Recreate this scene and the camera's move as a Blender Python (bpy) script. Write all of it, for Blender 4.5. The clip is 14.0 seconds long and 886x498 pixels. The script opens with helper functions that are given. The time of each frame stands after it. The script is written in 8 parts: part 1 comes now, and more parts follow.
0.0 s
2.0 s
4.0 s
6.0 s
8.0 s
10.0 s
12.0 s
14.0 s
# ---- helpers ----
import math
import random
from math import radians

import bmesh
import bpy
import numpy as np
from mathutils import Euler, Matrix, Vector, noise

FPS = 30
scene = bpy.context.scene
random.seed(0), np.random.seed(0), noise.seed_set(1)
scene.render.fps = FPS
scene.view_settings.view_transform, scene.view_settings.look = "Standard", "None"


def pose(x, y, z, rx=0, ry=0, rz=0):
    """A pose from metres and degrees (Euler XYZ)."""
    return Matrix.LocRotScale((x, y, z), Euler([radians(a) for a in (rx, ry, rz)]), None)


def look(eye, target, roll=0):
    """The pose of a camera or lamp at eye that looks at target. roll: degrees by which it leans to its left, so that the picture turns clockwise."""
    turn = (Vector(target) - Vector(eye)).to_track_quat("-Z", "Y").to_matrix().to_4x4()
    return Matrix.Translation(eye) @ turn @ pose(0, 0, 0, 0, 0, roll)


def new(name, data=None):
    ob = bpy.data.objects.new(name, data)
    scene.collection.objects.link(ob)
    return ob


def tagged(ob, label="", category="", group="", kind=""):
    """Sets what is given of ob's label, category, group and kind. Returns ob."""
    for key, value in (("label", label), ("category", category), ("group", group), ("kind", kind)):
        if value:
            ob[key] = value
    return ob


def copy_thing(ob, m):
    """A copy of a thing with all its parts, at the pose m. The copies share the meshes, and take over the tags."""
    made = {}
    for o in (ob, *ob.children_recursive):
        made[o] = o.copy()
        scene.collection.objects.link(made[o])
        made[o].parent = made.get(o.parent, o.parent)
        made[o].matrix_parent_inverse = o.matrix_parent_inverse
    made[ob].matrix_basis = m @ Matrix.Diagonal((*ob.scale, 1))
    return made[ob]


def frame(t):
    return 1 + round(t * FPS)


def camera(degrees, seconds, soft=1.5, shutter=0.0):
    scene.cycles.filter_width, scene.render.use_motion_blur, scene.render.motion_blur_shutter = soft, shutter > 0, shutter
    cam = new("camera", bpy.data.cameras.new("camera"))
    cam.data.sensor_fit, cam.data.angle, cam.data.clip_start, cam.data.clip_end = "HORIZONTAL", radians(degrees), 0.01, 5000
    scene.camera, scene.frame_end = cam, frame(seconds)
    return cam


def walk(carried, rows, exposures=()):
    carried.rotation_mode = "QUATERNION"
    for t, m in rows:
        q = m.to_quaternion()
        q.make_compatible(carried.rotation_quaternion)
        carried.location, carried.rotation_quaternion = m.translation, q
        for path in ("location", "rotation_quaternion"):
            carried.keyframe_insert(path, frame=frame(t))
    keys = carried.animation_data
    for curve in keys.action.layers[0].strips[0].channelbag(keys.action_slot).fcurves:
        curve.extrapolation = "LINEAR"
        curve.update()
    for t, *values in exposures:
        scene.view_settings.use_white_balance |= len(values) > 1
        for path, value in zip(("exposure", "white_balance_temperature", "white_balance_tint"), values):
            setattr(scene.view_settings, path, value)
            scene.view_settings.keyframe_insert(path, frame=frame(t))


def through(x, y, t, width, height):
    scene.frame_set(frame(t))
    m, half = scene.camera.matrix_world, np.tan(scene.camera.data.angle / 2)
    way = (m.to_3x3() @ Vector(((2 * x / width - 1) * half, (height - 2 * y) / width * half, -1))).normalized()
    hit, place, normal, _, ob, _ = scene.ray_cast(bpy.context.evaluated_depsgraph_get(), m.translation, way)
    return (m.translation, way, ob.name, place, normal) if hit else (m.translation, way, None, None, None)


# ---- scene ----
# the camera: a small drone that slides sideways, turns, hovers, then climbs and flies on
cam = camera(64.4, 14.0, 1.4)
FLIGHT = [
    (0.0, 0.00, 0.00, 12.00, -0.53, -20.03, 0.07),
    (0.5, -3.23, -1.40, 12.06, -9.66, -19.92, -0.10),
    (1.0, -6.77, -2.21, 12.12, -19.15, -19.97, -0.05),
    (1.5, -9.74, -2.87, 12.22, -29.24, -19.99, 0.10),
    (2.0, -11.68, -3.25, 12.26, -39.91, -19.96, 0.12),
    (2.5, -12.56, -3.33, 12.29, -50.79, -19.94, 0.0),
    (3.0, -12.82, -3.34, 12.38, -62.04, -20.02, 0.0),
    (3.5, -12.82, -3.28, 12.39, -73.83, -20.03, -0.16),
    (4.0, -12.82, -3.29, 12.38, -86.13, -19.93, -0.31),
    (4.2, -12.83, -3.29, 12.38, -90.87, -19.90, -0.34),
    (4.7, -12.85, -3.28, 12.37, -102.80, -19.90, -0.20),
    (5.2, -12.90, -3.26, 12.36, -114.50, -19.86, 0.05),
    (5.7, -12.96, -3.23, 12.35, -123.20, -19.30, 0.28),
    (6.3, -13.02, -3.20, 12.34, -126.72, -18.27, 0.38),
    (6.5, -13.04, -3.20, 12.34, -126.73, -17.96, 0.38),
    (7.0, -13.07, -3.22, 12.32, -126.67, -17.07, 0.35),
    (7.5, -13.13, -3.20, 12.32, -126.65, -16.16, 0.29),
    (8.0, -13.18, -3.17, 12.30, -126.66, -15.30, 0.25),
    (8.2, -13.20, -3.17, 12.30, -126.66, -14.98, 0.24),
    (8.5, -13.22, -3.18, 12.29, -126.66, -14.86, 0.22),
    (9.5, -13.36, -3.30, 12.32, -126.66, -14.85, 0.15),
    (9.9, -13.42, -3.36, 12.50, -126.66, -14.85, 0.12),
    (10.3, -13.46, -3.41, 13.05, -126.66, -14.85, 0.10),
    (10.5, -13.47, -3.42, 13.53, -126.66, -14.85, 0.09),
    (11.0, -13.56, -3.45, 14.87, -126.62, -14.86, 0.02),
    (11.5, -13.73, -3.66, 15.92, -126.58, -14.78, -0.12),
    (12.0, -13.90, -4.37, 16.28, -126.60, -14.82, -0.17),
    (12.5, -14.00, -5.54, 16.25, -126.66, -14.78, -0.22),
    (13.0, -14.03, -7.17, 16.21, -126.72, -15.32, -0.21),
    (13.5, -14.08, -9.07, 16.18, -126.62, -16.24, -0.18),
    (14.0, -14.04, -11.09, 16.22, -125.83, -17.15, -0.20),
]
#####
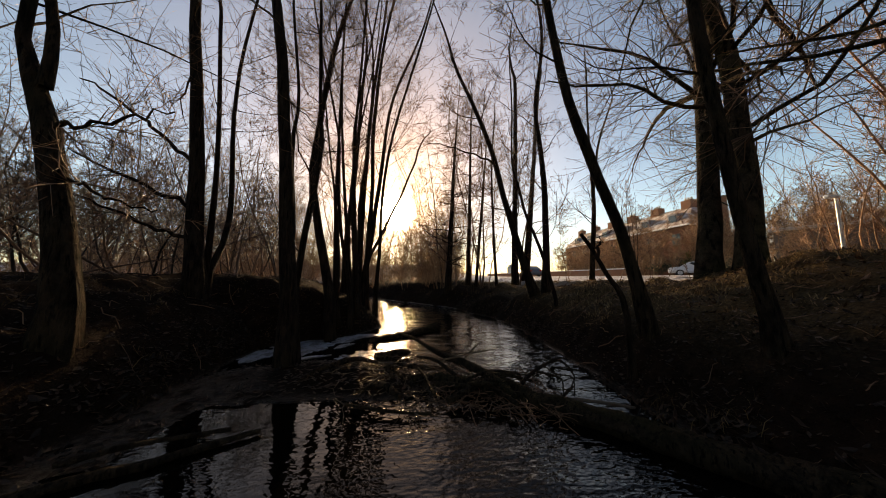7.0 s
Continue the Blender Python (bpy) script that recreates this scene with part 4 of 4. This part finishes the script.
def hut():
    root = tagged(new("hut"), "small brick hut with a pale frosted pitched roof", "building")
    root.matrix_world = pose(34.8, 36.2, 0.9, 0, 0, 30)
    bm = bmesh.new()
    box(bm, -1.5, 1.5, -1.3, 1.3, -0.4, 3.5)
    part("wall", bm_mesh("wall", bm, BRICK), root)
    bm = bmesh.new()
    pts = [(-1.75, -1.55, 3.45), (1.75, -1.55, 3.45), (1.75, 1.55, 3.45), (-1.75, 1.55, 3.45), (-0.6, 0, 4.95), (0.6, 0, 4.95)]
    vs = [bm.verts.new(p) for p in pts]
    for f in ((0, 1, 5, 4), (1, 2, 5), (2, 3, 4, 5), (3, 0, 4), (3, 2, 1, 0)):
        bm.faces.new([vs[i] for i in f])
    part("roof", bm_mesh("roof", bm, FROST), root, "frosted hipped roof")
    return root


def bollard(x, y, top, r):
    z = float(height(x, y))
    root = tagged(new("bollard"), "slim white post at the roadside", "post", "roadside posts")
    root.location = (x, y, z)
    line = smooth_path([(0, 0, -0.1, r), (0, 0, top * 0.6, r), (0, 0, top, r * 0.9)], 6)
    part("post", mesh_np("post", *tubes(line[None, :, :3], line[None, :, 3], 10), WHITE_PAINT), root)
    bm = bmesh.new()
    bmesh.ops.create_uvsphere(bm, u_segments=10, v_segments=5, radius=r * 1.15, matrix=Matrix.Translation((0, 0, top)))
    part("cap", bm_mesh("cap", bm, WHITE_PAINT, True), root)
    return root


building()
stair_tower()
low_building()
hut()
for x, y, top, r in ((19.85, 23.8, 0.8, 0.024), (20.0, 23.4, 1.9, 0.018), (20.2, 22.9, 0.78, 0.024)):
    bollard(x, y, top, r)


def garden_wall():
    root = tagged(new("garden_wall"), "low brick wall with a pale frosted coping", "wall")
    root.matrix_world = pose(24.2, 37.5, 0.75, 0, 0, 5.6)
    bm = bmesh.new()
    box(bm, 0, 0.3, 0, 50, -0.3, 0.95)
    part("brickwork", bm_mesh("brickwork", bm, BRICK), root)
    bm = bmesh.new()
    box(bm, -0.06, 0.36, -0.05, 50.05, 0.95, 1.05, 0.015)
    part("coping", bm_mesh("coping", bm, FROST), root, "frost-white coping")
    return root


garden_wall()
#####
• [Exercise directions]
Repeat word for word the lines from the line containing "for t, *values" to the line containing "hit, place, normal, _, ob, _", both lines included; nothing else should appear.

• [Solution]
    for t, *values in exposures:
        scene.view_settings.use_white_balance |= len(values) > 1
        for path, value in zip(("exposure", "white_balance_temperature", "white_balance_tint"), values):
            setattr(scene.view_settings, path, value)
            scene.view_settings.keyframe_insert(path, frame=frame(t))


def through(x, y, t, width, height):
    scene.frame_set(frame(t))
    m, half = scene.camera.matrix_world, np.tan(scene.camera.data.angle / 2)
    way = (m.to_3x3() @ Vector(((2 * x / width - 1) * half, (height - 2 * y) / width * half, -1))).normalized()
    hit, place, normal, _, ob, _ = scene.ray_cast(bpy.context.evaluated_depsgraph_get(), m.translation, way)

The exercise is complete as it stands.